Blizzard co-leader Jen Oneal has announced that she is leaving Activision Blizzard, just three months after she joined the company.
In a statement, the former Vicarious Visions boss revealed that she was stepping down, leaving Mike Ybarra as the sole boss of Blizzard.
“I want you to hear from me personally that I have made the decision to step away from co-leading Blizzard Entertainment and will transition to a new position before departing ABK at the end of the year,” said Oneal. “Effective immediately, Mike Ybarra will lead Blizzard.
“I am doing this not because I am without hope for Blizzard, quite the opposite–I’m inspired by the passion of everyone here, working towards meaningful, lasting change with their whole hearts. This energy has inspired me to step out and explore how I can do more to have games and diversity intersect, and hopefully make a broader industry impact that will benefit Blizzard (and other studios) as well. While I am not totally sure what form that will take, I am excited to embark on a new journey to find out.”

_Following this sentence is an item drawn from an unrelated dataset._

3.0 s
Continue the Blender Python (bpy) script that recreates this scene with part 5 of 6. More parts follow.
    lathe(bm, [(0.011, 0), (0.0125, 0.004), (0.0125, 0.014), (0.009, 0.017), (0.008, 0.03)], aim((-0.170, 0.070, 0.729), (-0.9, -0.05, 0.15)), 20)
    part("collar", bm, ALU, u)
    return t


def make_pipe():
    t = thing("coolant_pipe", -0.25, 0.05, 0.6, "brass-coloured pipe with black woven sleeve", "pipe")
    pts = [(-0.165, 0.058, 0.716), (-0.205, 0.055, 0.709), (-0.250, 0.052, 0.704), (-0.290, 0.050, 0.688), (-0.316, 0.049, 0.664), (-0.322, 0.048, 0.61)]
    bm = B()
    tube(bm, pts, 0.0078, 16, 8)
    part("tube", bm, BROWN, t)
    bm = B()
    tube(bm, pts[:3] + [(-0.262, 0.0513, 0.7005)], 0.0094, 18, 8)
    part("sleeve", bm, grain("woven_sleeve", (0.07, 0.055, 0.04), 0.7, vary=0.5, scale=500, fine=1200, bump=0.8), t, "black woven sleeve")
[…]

Oneal also stated that Activision Blizzard leadership has supported her decision, and that they will be making a $1 million grant to Women in Games International – a nonprofit organisation (of which Oneal is a part) that cultivates and advances equality and diversity in the global games industry. This money will be used to fund skill-building and mentorship programs.
“With my remaining time here, I will be transferring my responsibilities to Mike [Ybarra], and transitioning into a new role working closely with Activision Blizzard and WIGI to determine the first steps around how the grant will be utilized, and its structure. The partnership is full of potential and is another step in a long-term commitment to create better support, resources, and guidance to women in the gaming industry.
“And to everyone at Blizzard, thank you–for your honesty, your belief in a better future, and your incredible work ethic, creativity, and passion. You inspired me to find my own path in championing the cause for equality and my hope is that you inspire our players to do the same.”
Oneal’s departure comes as the company finds itself embroiled in scandal, after Activision Blizzard was accused of having a “frat boy culture” rife with sexual harassment in a lawsuit filed by by the California Department of Fair Employment and Housing. Since then, over 20 employees have “exited” the company, while another 20 have faced “other types of disciplinary action.”